I am worried that this weeks downleg in the financial markets will go on longer and deeper
than most people expect. The dark clouds have been hanging around for
month, last week saw some rain and higher winds. The financial storm is
rising.
From Doug Nolands weekly Credit Bubble Bulletin:
The developing financial crisis took a major leap forward this week, with equity and risk markets in sharp retreat across the globe. Here at home, the Dow was hit for 3.5% and the S&P500 for 3%. Economically sensitive issues were in liquidation. The Transports were clobbered for 6% and the Morgan Stanley Cyclical index for 7%. Even the Utilities were down 1%, about the same as the Morgan Stanley Consumer index. The broader market was under heavy selling pressure. The small cap Russell 2000 dropped 5%, and the S&P400 Mid-cap index was down 4%. The NASDAQ100 sank 4% and the Morgan Stanley High Tech index fell 6%. The Semiconductors were hit for 8%. The Street.com Internet index fell 5%, and the NASDAQ Telecommunications index declined 4%. Led higher by Genentech, the Biotechs gained 1%. The Broker/Dealers dropped 4%, and the Banks declined 2%. While bullion declined only $2.20, the HUI gold index sank 9%.

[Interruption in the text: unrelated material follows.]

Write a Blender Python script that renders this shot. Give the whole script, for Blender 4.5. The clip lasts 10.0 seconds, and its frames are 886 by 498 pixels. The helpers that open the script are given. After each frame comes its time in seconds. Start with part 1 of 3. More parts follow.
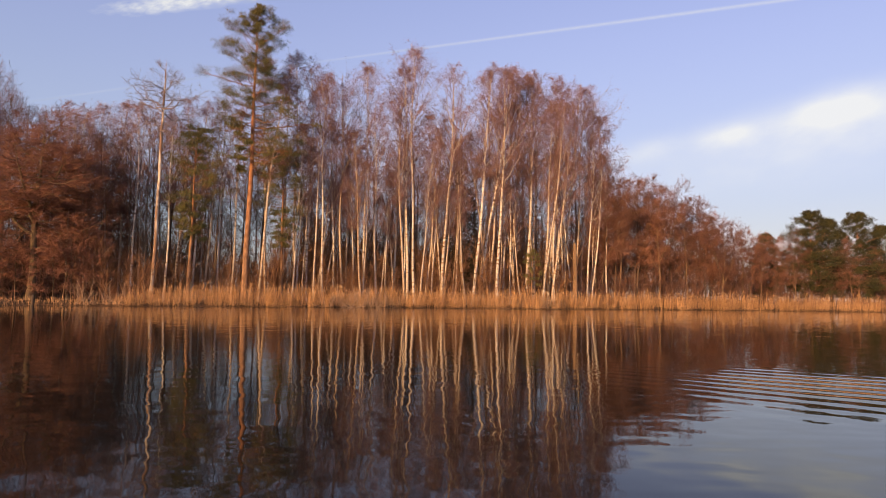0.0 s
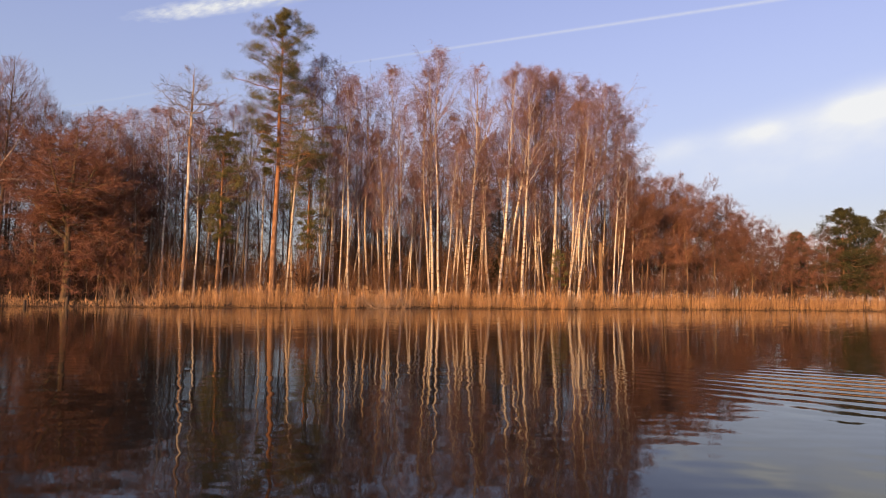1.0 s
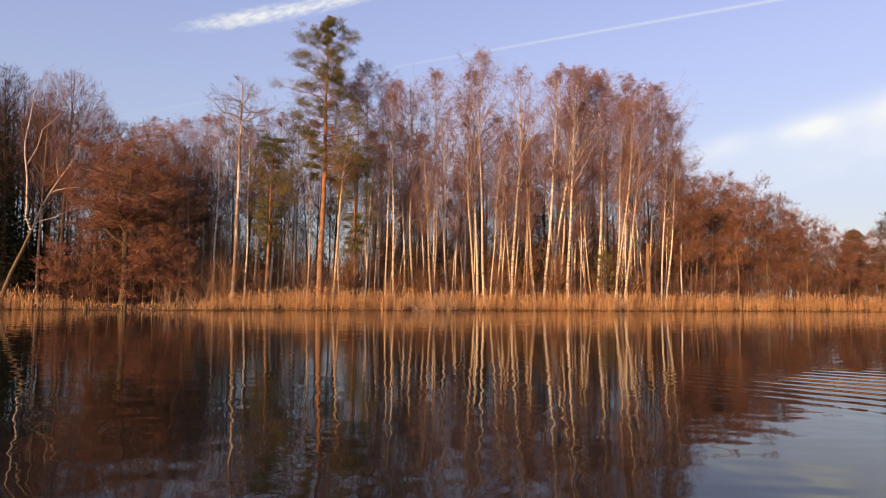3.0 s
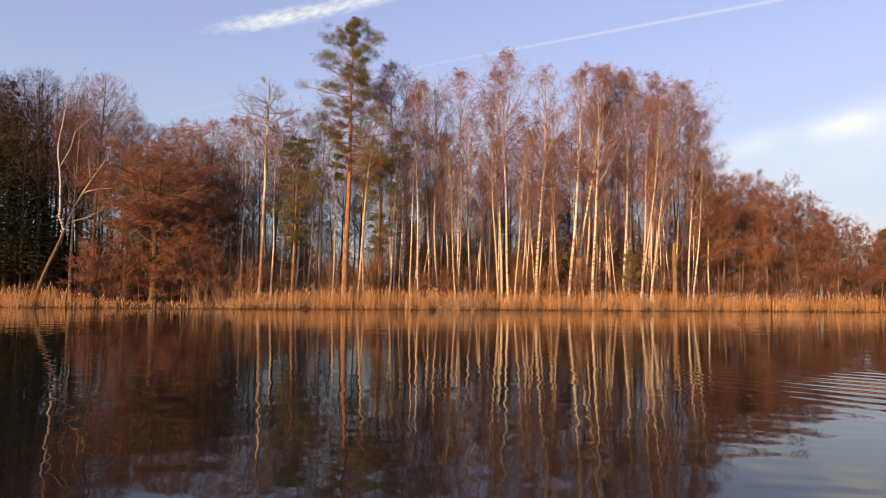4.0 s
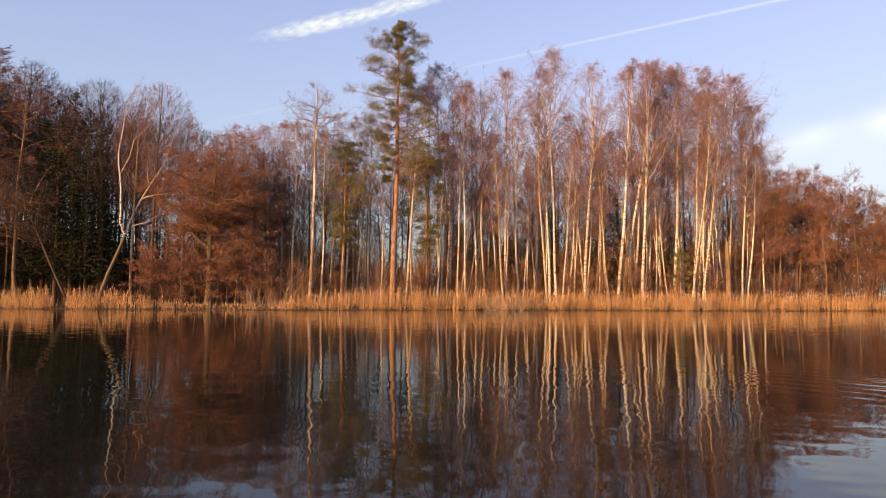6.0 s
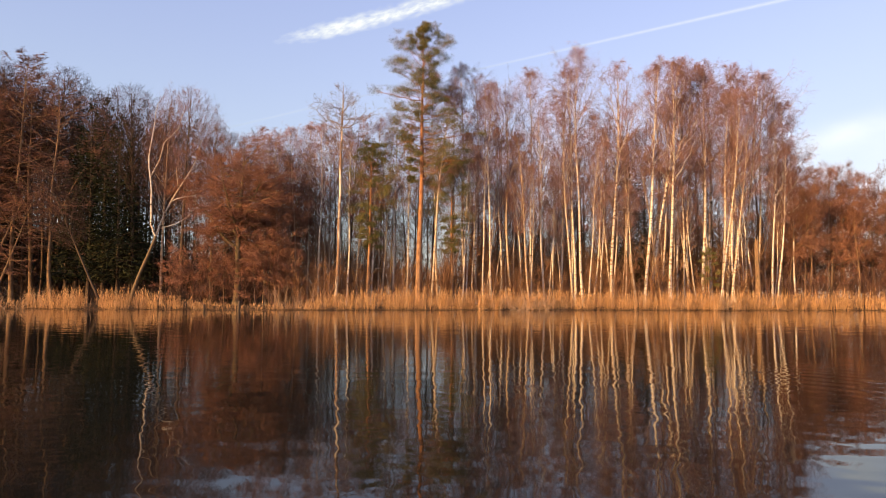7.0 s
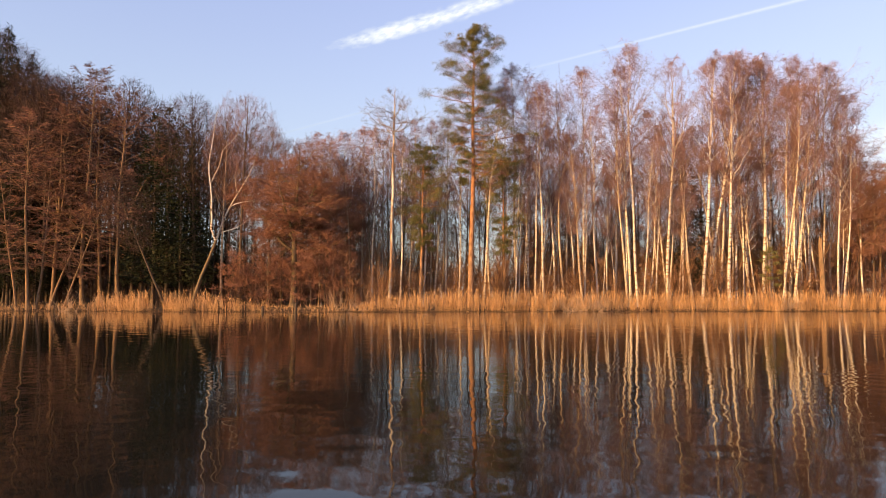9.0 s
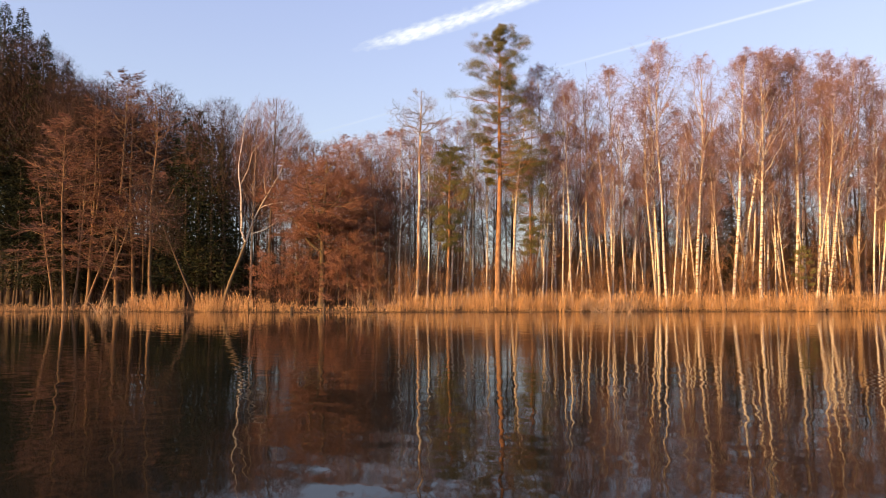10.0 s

Sounds quite bad, but well – the week was profitable for me. I am short the NASDAQ100 index and some semiconductor stocks for some time now and the week gave me a chance to add some cheap silver options.
The U.S. consumption binge is coming to an end and the hangover will be, like usual, of a proportional size to the binge. In this case this means, it will be gigantic. But it is healthy this way. It will keep at least some folks from drinking too much the next time cheap liquid(ity) is offered.
As Stephen Roach sums up in his Friday piece:
For a US economy that is living dangerously beyond its means, the tough love of fiscal and monetary discipline is the only way America will ever make lasting progress on the road to rebalancing.